During the financial crisis, banks suffered significant counterparty credit risk losses on their OTC derivative portfolios. According to the Basel Committee on Banking Supervision’s (BCBS) CVA amendment, the majority of these losses directly resulted from fair value adjustments on derivatives. Basel II simply required firms to hold capital against the variability of their derivatives in the trading book and did not require firms to capitalise counterparty credit risk. The first response of the BCBS was to formally introduce the CVA as part of the Basel III Accord. The CVA is aimed at increasing banks’ resilience to potential mark-to-market losses following the deterioration in creditworthiness of counterparties. Secondly, the BCBS addressed the possible drawbacks of the methods used by and prescribed by the Bank for International Settlements (BIS) to calculate the EAD component of the CVA. In March 2014 the BCBS published a final paper mandating the new standardised SA-CCR method in calculating EAD, a new more risk-sensitive measure of counterparty exposure.
As mentioned, banks currently have a choice between two standardised methods namely the CEM and the SM methods and one internal method, IMM, which requires supervisory approval. The SA-CCR intends to address some of the criticisms of the CEM and SM approaches and will replace these two standardised methods with effect of 1st January 2017. It should be noted that some regulatory derivative exposure reporting metrics, such as the Leverage Ratio, will be required under the Basel framework when implementing SA-CCR, regardless of CVA method used. Therefore the reality is that all banks worldwide will be affected to some extent and will need to implement at least part of the SA-CCR method in their systems.

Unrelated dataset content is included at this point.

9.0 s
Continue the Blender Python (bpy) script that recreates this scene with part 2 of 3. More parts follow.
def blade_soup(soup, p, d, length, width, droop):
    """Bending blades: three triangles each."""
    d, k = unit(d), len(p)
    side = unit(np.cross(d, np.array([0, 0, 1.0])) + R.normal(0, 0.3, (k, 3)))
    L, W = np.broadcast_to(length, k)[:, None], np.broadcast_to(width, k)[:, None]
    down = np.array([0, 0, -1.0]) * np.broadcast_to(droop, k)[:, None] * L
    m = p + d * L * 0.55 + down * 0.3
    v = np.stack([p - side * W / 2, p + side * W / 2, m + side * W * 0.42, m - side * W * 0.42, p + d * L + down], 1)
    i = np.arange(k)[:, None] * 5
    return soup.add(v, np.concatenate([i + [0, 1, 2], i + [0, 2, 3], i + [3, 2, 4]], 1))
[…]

The SA-CCR methodology is similar to that of its standardised predecessor, the CEM, and the formula below aids in the explanation.
The SA-CCR EAD calculation includes the variables used in the CEM and an additional factor (alpha) set equal to a multiple of 1.4. The formula has two regulatory components: the replacement cost denoted “RC” and the potential future exposure denoted “PFE”. The RC is the cost of replacing a position should the counterparty default today. The calculation under SA-CCR addresses previous drawbacks in that it accurately recognises the benefit of collateral given or received. It is also important to note that margining under a central clearing house is specified to be categorised as collateral under SA-CCR. The PFE has also been enhanced to include two new add-on factors that account for maturity and certain hedging positions. The maturity factor is a welcome addition and accounts for the fact that longer maturity derivative positions are inherently more risky, ceteris paribus. The hedging factor allows for the full or partial offsetting of long and short transactions that share common attributes within an asset class.
No reason for this alpha multiple is provided in the BCBS’s SA-CCR document, indicating only that it is consistent with the 1.4 set by the Basel Committee for the IMM. Thus the only explanation for its inclusion lies in the BCBS’s IMM document which suggests that the alpha multiple of 1.4 is set too conservatively and practically accounts for a “bad state” economy. The alpha multiple factor has taken the brunt of SA-CCR’s public scrutiny and large banks such as UBS have publicly criticised the BCBS, requesting it be removed from the EAD formula.
Operational Impact on Banks
The introduction of the CVA caused many firms to reconsider their current risk systems’ design which led to the implementation of new sophisticated CVA models. Firms incurred high costs developing complex CVA models based on the CEM or SM methods. Post implementation, CVA models are an ongoing drain on time and resources. The implementation of SA-CCR will inevitably require banks to improve their data infrastructure and invest more resources into either developing new or updating their existing CVA models.
Banks’ risk management and information technology departments will need to understand the new calculation and the impact of the new variables on the EAD amount. For instance, the PFE component in the calculation includes two new add-on variables mentioned previously and requires different asset classes to be considered individually. These teams will need to be aware of the SA-CCR requirements such as the inclusion of sub-classes under the various existing asset-classes, supervisory deltas, correlation and volatility measurements. Banks will need to understand the SA-CCR improvements on the CEM in order for them to fully benefit from the compulsory regulatory change. For example, if the RC differs among margined and un-margined transactions, a bank can reduce their EAD on their margined transactions if they recognise margins as collateral as permitted under SA-CCR. All of the above translates to additional data input requirements and additional variables to consider when adjusting from CEM to SA-CCR.
It is therefore necessary for banks to consider the full implementation effects of this new standard in order to ensure successful transition takes place. Banks will also need to make judgment on whether their current IMM is fundamentally better than the proposed SA-CCR or not, given the cost implications and resource constraints. Specific attention should be given to data availability and sufficiency, data architecture and management information systems.
The Way forward
SA-CCR is still viewed as a crude, conservative methodology that will continue to significantly overstate the true counterparty exposure in well diversified portfolios. It is still unclear whether any capital benefits will accrue when banks transition from CEM to SA-CCR. Indeed, some banks may even be penalised when using SA-CCR compared to the CEM, especially on unsecured, non-diversified counterparty portfolios. In terms of regulatory capital, the use of IMM might therefore be a better alternative to many banks. The mandatory move from CEM to SA-CCR will force banks to redesign and re-implement their current counterparty exposure measurement systems. The additional complexities of SA-CCR will result in significant implementation and running costs. Subsequently some banks may decide to request IMM approval from regulatory authorities if they are going to have to change their systems anyway. It should be noted, however, that the IMM approval process can be quite onerous and time consuming to banks. Moreover, some national regulators have become reluctant to even consider granting this approval in order to avoid any dubious methodologies, especially following the financial crisis.